_WHAT TO PRODUCE_. Copy every line of the data that includes the string "import".

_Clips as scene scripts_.
[Begin]

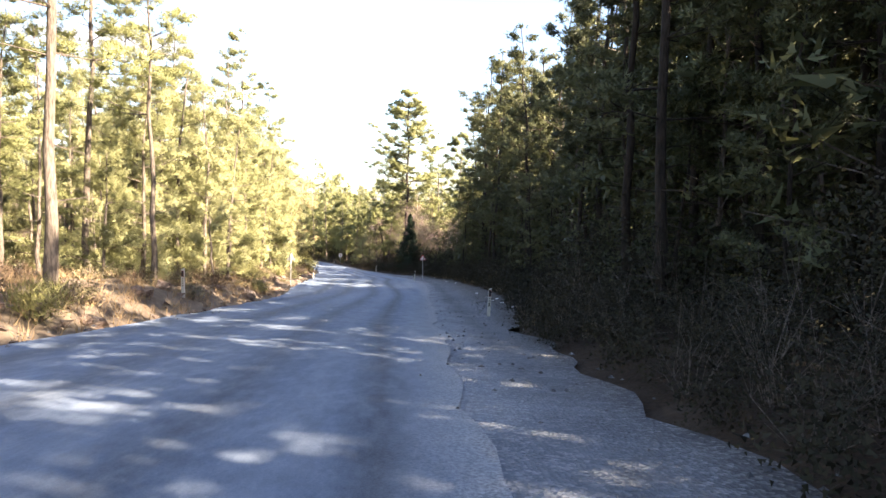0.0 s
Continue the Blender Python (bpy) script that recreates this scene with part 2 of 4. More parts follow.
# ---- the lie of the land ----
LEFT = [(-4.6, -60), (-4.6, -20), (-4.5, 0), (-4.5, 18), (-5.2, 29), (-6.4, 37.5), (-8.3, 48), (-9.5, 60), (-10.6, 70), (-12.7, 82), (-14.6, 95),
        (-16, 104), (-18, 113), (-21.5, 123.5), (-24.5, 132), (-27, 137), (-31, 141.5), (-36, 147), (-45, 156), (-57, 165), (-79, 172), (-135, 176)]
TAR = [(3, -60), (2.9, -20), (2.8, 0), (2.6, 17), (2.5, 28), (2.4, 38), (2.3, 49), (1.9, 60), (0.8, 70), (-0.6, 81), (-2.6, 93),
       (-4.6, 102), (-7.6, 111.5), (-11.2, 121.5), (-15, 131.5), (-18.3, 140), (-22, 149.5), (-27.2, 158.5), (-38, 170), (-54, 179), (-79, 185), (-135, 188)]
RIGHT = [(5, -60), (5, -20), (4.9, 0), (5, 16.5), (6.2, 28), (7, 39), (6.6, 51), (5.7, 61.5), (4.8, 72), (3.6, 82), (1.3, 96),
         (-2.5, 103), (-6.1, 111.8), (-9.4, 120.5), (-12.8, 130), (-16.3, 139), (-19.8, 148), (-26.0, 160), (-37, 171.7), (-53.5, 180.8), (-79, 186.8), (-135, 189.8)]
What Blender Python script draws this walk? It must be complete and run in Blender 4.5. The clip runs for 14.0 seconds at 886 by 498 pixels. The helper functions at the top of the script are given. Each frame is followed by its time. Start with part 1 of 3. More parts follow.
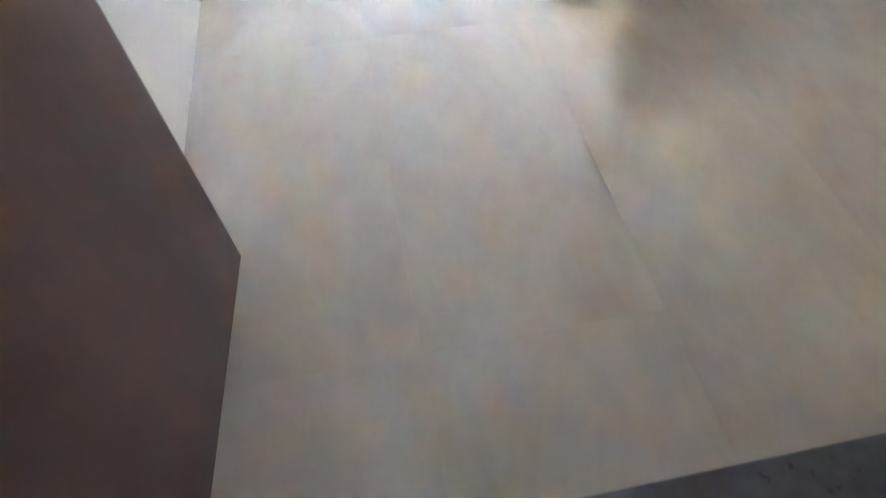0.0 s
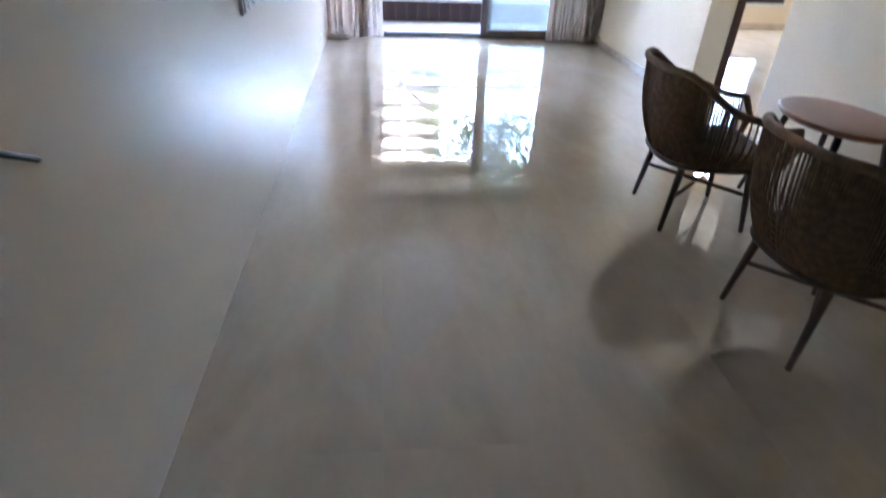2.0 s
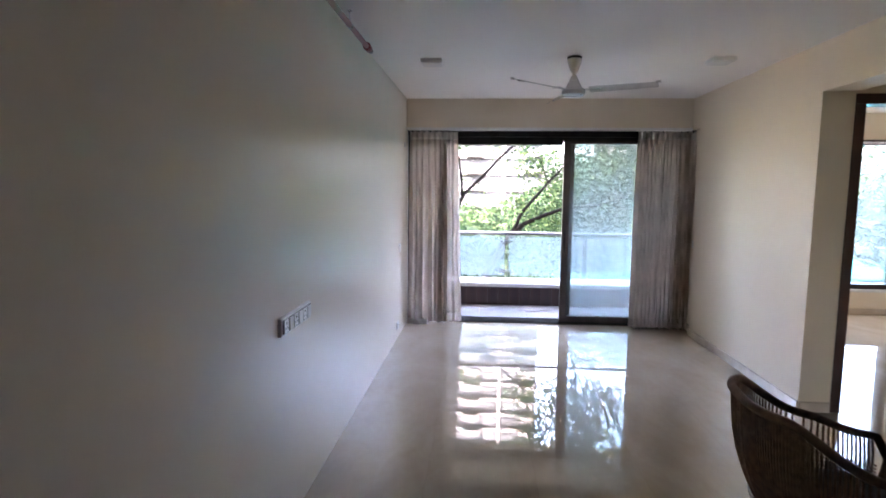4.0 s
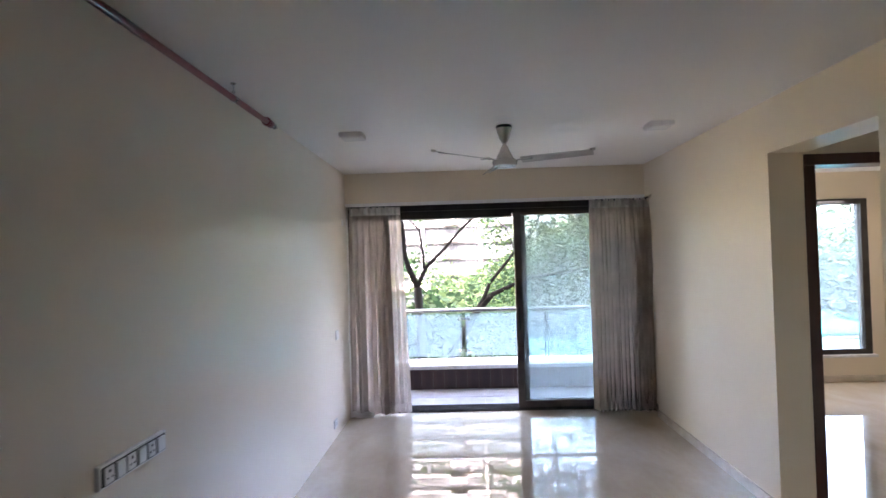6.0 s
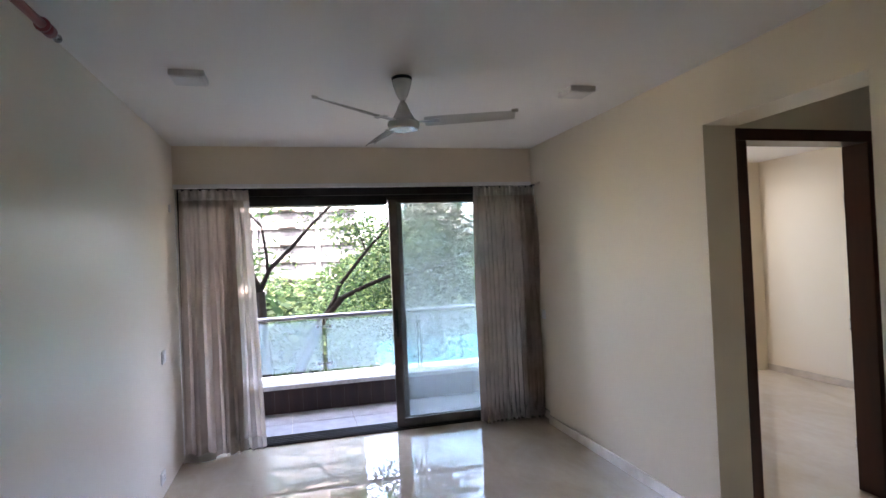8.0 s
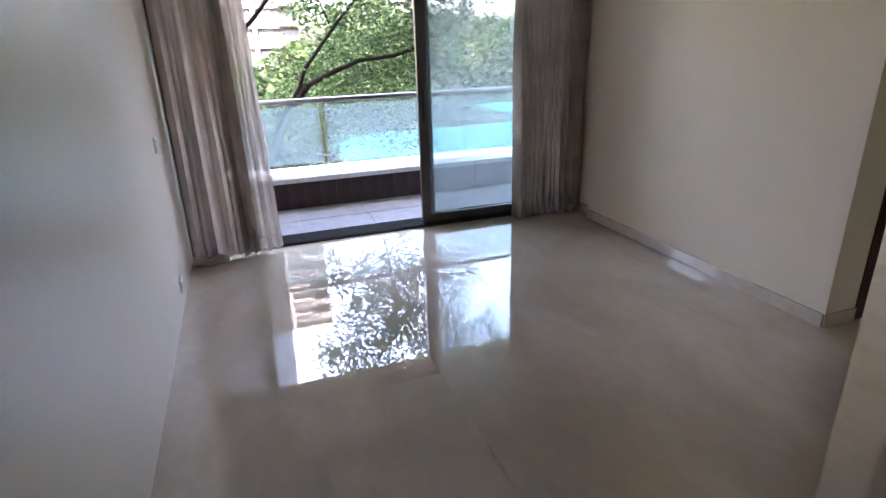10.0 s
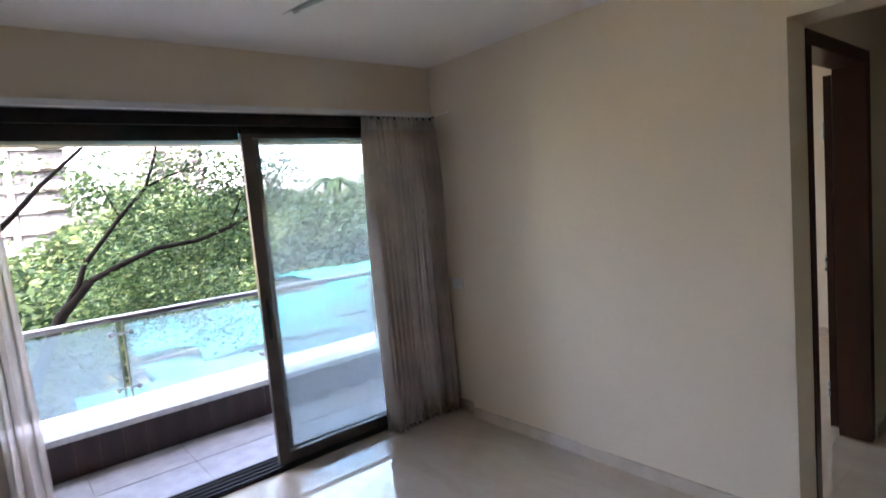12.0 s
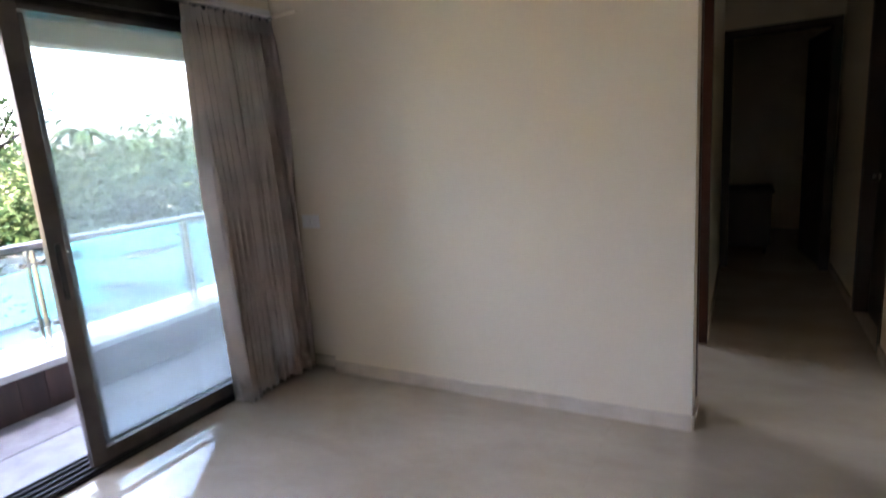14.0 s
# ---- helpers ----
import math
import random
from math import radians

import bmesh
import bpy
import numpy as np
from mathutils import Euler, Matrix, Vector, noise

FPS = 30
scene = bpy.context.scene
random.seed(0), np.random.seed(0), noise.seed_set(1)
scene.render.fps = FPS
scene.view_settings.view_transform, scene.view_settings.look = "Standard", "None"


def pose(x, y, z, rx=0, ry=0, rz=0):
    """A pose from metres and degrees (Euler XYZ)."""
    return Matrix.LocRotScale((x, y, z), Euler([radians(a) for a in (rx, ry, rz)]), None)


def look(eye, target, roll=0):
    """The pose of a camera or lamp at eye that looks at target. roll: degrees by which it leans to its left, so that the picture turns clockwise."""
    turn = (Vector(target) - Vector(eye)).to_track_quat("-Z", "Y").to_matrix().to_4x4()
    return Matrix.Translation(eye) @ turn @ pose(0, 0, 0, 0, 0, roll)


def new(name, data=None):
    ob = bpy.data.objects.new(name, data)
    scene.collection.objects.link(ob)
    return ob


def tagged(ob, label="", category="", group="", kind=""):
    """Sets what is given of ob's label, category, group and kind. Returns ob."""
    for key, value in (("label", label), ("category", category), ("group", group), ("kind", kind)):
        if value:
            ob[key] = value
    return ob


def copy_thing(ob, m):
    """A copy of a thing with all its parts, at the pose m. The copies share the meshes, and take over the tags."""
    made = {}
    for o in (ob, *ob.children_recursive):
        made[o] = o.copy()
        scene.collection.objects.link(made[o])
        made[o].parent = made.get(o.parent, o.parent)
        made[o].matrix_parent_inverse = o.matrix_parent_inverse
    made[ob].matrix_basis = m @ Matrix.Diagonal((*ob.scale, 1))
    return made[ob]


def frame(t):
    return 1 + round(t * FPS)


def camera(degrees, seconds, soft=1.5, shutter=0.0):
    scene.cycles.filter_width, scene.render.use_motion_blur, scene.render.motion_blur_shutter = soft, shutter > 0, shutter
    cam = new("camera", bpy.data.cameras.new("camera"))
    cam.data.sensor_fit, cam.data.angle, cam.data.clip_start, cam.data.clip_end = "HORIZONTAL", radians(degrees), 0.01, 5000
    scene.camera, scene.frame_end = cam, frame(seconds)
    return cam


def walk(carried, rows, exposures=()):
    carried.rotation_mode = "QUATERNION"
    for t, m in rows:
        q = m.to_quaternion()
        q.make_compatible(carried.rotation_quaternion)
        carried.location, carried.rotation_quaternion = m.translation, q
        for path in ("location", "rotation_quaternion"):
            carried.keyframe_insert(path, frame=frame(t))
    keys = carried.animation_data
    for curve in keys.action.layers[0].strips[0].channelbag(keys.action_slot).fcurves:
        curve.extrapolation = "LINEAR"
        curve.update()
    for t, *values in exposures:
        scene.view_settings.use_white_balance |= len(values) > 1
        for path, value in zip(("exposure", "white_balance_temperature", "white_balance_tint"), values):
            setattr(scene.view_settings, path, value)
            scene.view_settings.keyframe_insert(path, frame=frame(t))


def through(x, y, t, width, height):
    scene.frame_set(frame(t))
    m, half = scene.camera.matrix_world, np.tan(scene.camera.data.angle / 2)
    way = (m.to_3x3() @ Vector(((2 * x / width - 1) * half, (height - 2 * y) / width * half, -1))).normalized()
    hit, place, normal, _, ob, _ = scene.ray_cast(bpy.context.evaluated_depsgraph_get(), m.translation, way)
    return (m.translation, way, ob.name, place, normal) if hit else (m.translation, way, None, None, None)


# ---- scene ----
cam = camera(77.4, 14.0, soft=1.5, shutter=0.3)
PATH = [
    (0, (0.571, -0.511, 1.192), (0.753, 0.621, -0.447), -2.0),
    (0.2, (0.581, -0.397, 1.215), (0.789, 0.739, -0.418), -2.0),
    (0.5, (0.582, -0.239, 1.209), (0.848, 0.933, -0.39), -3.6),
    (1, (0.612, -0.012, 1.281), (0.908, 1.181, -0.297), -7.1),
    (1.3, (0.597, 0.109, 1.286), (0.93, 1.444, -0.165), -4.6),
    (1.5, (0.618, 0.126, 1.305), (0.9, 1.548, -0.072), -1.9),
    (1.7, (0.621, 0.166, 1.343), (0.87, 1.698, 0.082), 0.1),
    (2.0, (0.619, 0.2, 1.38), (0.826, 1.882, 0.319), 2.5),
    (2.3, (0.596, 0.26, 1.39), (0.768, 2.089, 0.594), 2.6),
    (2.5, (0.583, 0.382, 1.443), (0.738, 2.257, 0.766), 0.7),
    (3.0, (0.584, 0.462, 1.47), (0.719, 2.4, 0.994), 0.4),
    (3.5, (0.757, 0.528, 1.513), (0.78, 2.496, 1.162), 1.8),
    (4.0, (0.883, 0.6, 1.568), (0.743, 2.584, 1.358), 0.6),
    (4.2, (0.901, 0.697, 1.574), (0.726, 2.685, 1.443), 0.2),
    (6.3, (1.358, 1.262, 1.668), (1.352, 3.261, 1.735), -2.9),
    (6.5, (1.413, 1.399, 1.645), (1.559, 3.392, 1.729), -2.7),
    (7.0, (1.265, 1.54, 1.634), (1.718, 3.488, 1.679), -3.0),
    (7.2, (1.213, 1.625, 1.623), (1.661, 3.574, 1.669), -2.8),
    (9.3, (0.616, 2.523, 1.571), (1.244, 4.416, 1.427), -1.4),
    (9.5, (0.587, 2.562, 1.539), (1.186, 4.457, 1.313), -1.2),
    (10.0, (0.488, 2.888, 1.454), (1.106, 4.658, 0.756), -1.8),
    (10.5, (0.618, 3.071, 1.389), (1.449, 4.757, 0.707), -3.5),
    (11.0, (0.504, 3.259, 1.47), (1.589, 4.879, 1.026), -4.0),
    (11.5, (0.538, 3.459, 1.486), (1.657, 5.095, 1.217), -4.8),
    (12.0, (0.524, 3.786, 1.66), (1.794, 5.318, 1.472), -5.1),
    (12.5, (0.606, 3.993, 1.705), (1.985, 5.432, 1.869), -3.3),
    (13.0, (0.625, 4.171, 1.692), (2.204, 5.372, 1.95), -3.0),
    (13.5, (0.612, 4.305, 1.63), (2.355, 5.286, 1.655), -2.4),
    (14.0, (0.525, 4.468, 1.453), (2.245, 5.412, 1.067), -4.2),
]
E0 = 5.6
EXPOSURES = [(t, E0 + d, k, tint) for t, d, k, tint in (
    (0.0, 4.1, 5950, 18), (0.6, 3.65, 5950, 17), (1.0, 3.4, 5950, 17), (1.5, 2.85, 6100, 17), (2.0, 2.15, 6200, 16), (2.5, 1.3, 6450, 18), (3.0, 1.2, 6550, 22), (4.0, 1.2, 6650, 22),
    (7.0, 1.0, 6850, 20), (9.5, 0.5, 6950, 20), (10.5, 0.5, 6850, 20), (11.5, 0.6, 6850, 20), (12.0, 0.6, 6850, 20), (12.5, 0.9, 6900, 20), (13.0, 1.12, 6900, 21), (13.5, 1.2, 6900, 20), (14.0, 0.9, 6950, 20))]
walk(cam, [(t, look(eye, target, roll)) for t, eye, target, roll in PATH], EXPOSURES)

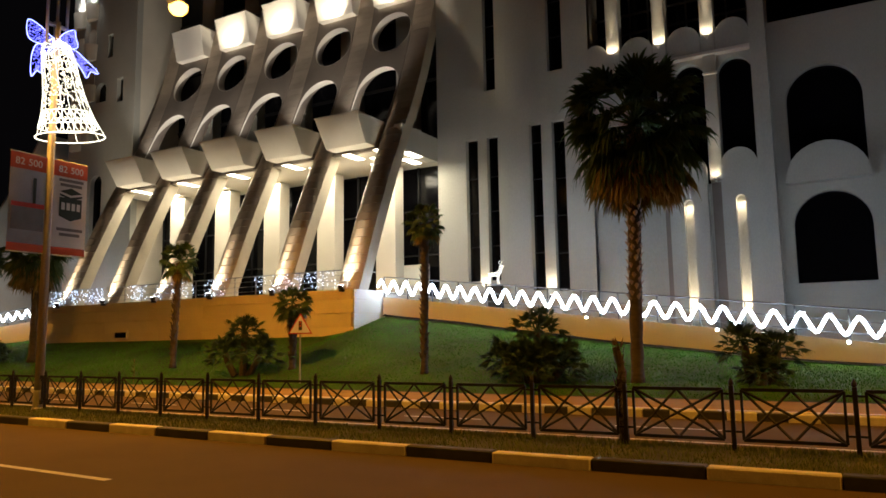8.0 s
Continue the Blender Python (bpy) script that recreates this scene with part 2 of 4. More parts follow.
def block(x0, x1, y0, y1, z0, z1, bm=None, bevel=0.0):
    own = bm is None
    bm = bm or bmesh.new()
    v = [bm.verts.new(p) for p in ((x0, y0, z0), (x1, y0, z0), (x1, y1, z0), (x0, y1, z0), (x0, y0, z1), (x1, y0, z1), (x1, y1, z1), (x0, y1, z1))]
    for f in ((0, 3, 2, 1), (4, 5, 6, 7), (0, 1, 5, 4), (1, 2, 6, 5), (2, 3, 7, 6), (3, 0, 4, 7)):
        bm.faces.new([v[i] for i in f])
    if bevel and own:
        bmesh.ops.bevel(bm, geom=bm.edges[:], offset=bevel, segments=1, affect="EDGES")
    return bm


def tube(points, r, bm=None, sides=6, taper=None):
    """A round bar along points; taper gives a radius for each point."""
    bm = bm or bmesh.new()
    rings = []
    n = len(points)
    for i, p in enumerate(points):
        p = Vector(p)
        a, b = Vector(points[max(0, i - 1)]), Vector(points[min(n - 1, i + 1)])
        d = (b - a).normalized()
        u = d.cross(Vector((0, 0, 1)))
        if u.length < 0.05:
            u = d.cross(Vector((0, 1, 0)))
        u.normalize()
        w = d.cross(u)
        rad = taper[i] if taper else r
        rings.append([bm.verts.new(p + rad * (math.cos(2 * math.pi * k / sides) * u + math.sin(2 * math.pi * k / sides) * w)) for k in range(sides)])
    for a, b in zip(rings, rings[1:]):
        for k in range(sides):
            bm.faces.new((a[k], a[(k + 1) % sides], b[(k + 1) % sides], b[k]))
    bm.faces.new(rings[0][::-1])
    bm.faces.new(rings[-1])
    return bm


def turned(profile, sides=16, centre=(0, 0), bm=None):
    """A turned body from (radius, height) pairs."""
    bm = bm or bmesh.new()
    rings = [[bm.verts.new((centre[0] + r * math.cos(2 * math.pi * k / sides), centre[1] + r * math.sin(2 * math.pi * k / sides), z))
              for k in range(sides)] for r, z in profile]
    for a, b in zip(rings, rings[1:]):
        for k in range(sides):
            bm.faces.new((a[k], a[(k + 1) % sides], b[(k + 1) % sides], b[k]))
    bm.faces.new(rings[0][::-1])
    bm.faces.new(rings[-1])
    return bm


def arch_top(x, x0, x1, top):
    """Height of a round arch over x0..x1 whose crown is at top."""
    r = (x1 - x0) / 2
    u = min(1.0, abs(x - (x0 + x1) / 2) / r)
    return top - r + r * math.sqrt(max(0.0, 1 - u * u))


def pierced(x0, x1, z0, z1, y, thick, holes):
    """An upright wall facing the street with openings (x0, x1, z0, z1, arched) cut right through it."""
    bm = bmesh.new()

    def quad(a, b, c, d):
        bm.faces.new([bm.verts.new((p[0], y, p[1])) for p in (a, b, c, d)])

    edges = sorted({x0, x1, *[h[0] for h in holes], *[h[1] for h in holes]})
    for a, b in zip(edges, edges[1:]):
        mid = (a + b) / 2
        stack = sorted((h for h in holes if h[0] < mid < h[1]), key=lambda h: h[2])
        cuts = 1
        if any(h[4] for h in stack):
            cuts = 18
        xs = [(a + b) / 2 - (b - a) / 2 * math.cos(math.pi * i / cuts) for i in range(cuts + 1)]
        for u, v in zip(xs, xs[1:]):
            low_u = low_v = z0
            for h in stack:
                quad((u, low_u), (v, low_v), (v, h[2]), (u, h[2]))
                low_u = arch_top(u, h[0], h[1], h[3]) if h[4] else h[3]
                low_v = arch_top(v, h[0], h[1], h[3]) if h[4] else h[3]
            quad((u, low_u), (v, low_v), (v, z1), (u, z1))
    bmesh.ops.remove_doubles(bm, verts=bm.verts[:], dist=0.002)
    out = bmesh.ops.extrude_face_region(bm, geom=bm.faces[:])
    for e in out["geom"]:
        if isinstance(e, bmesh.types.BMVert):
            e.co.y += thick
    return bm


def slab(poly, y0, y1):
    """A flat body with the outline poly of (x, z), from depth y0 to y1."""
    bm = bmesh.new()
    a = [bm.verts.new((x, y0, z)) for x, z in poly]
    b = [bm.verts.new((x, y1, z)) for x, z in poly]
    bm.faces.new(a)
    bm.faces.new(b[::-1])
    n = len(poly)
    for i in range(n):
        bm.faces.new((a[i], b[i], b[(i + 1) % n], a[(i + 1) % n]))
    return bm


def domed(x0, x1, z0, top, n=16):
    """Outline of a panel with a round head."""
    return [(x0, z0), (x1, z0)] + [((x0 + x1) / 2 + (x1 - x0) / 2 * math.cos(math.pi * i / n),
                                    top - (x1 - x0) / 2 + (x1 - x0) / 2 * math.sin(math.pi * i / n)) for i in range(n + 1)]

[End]

_OUTPUT BELOW_.
import math
import random
from math import radians
import bmesh
import bpy
import numpy as np
from mathutils import Euler, Matrix, Vector, noise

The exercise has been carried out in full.